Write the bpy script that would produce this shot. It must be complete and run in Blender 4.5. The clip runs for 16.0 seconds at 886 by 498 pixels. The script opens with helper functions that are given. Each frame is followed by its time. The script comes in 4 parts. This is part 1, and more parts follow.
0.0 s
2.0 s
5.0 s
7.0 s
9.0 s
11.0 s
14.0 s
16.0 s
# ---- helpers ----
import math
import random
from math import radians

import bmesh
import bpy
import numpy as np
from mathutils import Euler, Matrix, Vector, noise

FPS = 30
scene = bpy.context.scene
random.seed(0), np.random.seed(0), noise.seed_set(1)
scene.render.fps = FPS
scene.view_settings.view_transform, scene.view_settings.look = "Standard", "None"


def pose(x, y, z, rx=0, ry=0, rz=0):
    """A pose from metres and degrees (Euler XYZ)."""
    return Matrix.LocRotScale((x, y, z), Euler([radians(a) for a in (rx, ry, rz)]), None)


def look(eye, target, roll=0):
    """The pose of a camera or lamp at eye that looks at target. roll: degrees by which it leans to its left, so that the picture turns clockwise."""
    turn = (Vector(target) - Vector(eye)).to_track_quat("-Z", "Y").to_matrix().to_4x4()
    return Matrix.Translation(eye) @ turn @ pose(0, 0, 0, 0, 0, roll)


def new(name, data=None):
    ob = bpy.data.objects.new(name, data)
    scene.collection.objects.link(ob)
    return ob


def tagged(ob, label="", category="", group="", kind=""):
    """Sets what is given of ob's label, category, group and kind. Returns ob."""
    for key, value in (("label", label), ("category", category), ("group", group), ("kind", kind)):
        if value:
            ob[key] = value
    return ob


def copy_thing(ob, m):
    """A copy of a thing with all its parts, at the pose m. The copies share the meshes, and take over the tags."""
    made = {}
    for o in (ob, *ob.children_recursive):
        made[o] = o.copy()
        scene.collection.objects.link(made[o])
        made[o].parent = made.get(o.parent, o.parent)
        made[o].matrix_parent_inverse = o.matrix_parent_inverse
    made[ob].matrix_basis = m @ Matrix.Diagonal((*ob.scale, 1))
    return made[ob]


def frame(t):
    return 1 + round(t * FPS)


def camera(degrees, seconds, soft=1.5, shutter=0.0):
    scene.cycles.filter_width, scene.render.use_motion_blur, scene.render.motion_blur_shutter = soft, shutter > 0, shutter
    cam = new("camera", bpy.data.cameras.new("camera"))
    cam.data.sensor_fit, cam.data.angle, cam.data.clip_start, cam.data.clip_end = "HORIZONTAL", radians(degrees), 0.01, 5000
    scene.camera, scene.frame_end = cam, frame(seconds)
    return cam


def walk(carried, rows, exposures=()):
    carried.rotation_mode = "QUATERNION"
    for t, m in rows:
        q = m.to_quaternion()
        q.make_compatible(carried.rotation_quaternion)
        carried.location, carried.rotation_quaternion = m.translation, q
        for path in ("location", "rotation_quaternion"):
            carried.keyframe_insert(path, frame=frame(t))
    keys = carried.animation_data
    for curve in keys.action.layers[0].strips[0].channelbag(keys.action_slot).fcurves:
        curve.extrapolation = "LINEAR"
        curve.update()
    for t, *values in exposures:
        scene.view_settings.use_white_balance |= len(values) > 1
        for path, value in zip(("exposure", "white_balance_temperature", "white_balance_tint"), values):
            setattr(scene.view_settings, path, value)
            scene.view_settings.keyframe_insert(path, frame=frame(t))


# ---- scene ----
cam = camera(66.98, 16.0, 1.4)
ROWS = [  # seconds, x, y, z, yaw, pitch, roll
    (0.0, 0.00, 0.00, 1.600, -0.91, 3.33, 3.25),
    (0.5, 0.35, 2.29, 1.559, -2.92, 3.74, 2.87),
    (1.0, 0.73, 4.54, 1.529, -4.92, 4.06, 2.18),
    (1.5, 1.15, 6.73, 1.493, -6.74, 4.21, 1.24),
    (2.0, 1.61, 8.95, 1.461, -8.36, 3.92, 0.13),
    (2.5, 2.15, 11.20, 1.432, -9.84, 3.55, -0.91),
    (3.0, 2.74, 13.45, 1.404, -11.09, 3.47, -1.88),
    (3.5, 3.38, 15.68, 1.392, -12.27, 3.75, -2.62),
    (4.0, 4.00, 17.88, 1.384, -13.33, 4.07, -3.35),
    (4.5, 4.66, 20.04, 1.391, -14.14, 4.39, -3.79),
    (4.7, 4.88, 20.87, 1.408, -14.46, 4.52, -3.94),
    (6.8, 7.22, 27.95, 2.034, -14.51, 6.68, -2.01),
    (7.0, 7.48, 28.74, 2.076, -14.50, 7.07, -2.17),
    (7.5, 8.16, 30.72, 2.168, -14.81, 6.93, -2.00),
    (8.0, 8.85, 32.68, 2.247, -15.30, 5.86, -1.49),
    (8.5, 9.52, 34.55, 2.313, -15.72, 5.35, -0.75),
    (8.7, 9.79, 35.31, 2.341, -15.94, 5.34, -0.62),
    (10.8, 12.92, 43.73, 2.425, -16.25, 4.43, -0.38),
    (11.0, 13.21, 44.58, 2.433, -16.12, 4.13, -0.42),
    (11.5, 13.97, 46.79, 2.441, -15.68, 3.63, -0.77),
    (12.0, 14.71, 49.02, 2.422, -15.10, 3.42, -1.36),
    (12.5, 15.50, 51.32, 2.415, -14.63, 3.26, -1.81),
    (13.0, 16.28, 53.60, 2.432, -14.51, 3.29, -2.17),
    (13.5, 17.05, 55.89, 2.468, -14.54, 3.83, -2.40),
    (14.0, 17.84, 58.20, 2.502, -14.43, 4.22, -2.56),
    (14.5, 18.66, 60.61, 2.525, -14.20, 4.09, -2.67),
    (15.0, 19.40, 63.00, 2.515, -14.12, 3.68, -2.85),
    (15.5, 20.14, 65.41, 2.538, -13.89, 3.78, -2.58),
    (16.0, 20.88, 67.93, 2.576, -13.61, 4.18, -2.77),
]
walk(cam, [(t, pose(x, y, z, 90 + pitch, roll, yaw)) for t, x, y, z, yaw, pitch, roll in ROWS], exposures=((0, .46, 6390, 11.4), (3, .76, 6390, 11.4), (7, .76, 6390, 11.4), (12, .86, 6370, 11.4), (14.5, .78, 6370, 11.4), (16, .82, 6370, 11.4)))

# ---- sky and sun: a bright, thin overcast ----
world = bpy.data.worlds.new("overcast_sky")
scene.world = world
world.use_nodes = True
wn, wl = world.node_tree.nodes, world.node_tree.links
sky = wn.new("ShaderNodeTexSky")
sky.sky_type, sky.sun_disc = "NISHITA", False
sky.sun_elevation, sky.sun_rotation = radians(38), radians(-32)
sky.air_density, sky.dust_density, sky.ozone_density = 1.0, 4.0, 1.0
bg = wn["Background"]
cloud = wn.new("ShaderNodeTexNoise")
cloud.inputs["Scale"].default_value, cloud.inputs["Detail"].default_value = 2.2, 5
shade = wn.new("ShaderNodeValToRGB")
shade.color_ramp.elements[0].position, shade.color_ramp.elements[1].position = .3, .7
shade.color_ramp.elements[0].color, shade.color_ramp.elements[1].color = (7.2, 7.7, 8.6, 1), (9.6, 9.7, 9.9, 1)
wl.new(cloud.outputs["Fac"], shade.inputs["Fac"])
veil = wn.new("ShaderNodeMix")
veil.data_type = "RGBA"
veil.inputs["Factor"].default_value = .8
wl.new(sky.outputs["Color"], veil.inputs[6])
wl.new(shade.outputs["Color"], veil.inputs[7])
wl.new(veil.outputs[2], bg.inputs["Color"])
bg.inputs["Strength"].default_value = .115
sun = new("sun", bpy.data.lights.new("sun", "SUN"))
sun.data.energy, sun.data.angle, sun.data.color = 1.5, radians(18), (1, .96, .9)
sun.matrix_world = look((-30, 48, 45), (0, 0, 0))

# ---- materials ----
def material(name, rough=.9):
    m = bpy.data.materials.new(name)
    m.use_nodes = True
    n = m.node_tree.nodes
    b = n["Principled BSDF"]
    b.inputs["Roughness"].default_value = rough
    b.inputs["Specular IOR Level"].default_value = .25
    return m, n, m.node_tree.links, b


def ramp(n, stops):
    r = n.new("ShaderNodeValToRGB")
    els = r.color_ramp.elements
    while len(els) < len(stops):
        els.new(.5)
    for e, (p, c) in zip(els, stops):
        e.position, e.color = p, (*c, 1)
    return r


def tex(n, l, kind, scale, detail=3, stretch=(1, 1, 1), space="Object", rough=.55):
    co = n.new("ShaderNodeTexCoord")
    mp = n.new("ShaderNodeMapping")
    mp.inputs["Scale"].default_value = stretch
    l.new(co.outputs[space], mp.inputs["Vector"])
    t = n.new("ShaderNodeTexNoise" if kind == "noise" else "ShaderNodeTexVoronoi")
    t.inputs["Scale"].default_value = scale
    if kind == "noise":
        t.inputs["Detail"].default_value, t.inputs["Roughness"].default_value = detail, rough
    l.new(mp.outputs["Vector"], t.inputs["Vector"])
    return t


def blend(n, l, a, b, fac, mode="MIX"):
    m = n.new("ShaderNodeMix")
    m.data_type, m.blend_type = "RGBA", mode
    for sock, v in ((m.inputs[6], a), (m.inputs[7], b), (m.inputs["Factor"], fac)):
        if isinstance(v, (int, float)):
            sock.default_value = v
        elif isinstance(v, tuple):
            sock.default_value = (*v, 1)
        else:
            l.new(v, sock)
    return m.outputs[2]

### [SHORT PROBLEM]
Write only the number of lines that include "made".

### [RIGHT ANSWER]
7